A TRAVESTY OF CAPITALISM (May 5, 2011)
As luck would have it, I left Yugoslavia for the second time only months before Tito’s death. The country’s days were numbered, but it still survived more than a decade of turmoil. In the meanwhile, the division of the country into future sovereign nations proceeded at an accelerated pace. Under the guise of so-called market socialism, the communist elite from each republic fought for every bit they could get from all other republics. The competition was fierce. Much of the proceeds went directly into the pockets of those best placed to employ every sort of trick that the old system tolerated. Nay, stimulated.

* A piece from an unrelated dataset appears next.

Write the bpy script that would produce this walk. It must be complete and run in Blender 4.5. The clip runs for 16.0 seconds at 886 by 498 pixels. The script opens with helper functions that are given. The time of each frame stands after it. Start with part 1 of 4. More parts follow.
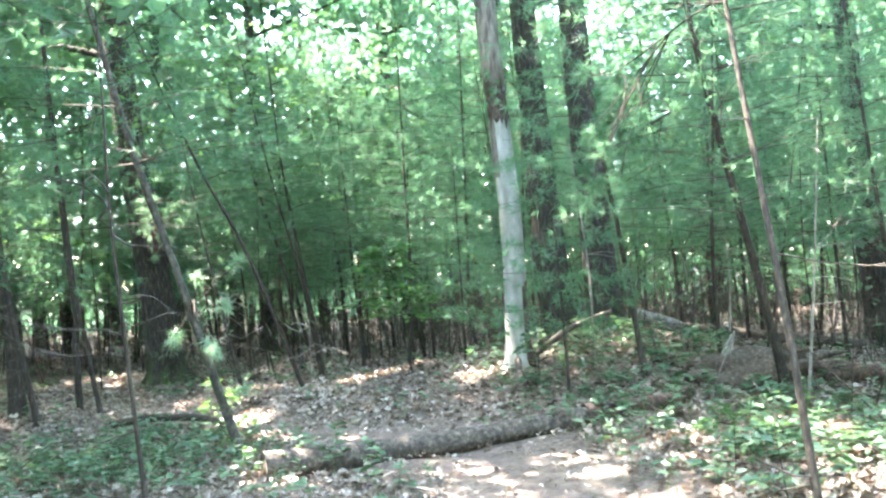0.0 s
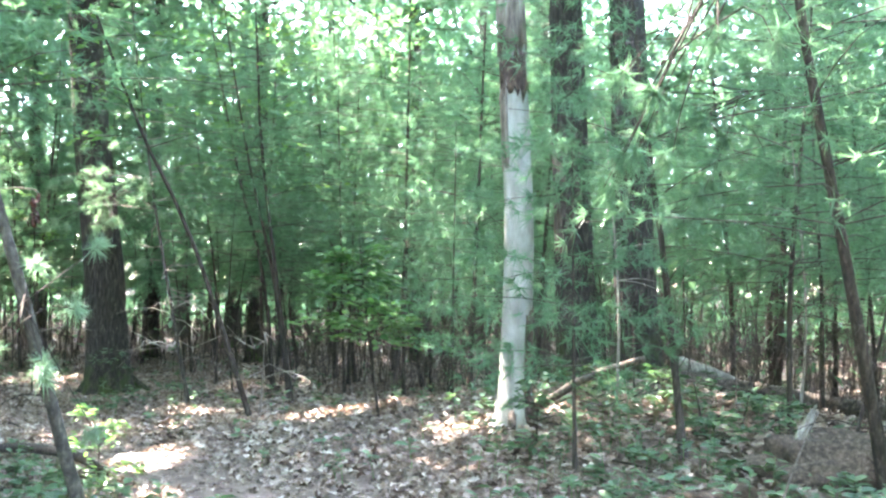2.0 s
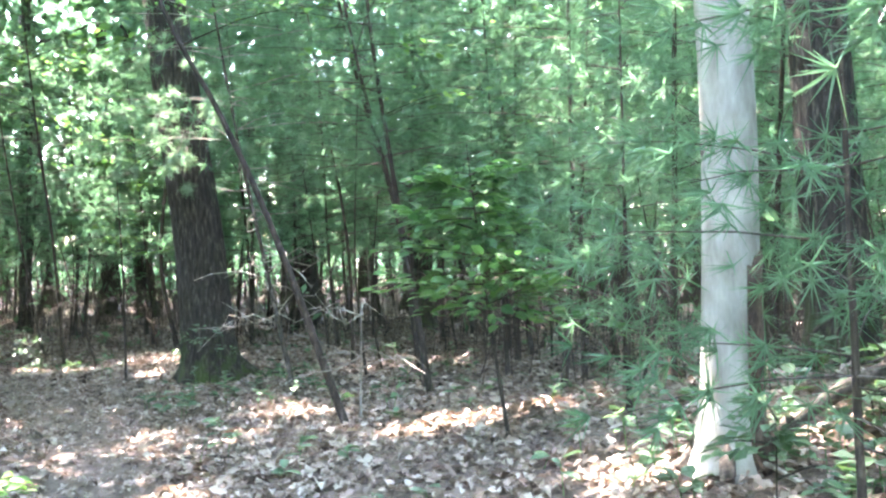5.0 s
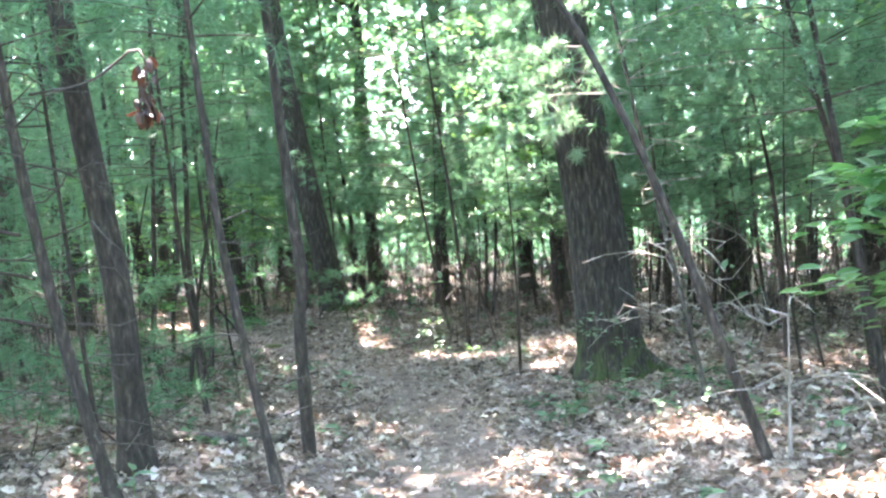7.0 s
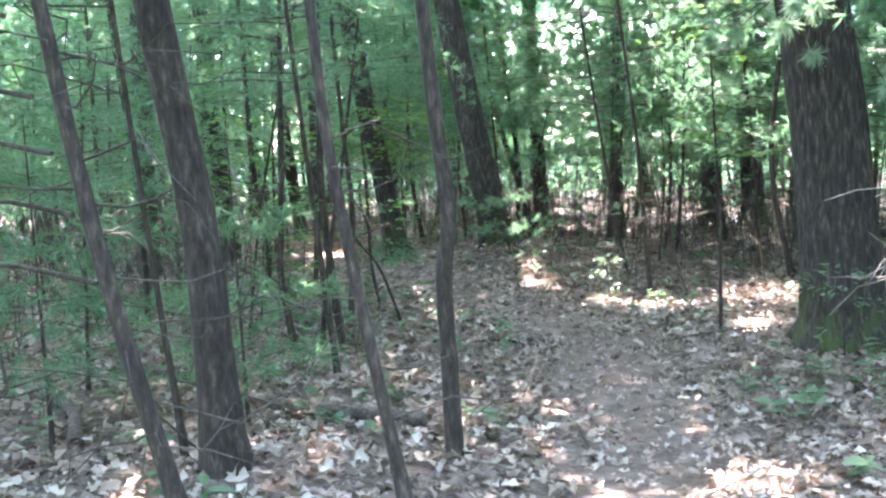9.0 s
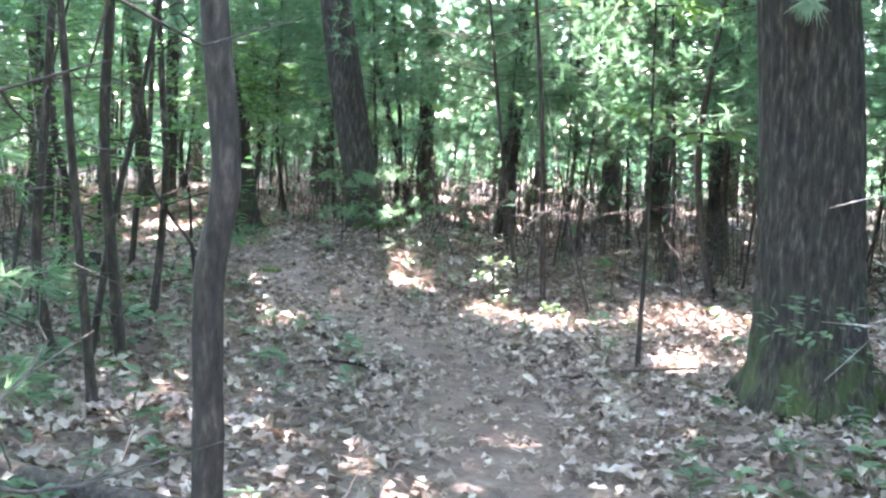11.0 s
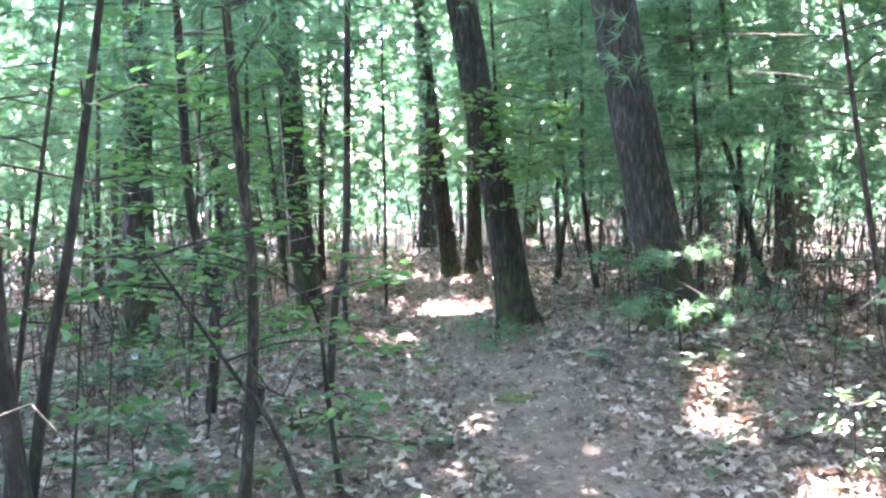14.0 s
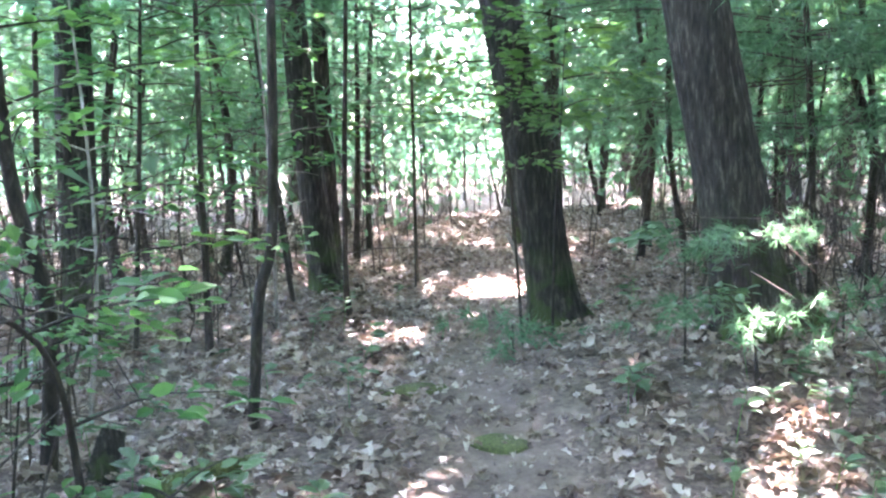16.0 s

And the communist elite eventually inherited entire countries that were formed after the breakdown of Yugoslavia. They swiftly joined nationalist parties of all colors, which led the many wars that followed. Shedding their communist past, the splintered nationalist elites kept using the collapsed and corrupted market as their tool of choice. Capitalism they created on the ruins of market socialism kept its key characteristics inherited from the turmoil: corruption and organized crime in every imaginable form.

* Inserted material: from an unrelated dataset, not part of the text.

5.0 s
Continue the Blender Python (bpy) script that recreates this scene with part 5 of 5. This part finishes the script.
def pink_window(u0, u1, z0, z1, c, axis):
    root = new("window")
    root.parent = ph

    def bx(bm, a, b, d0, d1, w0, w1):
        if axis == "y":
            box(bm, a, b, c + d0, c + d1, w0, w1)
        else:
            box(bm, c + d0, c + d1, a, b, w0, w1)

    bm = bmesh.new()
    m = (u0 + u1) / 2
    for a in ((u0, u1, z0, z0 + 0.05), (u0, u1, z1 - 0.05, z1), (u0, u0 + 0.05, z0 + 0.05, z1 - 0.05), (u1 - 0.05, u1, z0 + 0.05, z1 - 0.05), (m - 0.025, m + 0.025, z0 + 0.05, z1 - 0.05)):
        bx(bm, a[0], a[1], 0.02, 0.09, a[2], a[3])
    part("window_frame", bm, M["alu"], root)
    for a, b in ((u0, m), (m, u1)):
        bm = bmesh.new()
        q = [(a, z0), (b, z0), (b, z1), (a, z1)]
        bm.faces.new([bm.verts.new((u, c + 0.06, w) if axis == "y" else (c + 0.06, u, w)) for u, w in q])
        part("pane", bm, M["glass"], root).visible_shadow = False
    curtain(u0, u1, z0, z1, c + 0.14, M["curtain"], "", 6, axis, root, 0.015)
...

Nearly all of this I missed, as luck would have it once again, and it thus took me quite a while to recognize the market socialism of old in the fake capitalism that came in its place. But the communist elites are still around and about. Just beneath the surface, they are recognizable by their crooked ways. As well as the common criminal mindset. Disguised in so many threadbare ways, they are still essentially the same two decades hence. Born out of a travesty of socialism, capitalism on the territory of former Yugoslavia is a travesty of capitalism, too. And so is the so-called transition between the two systems. Transition, what transition?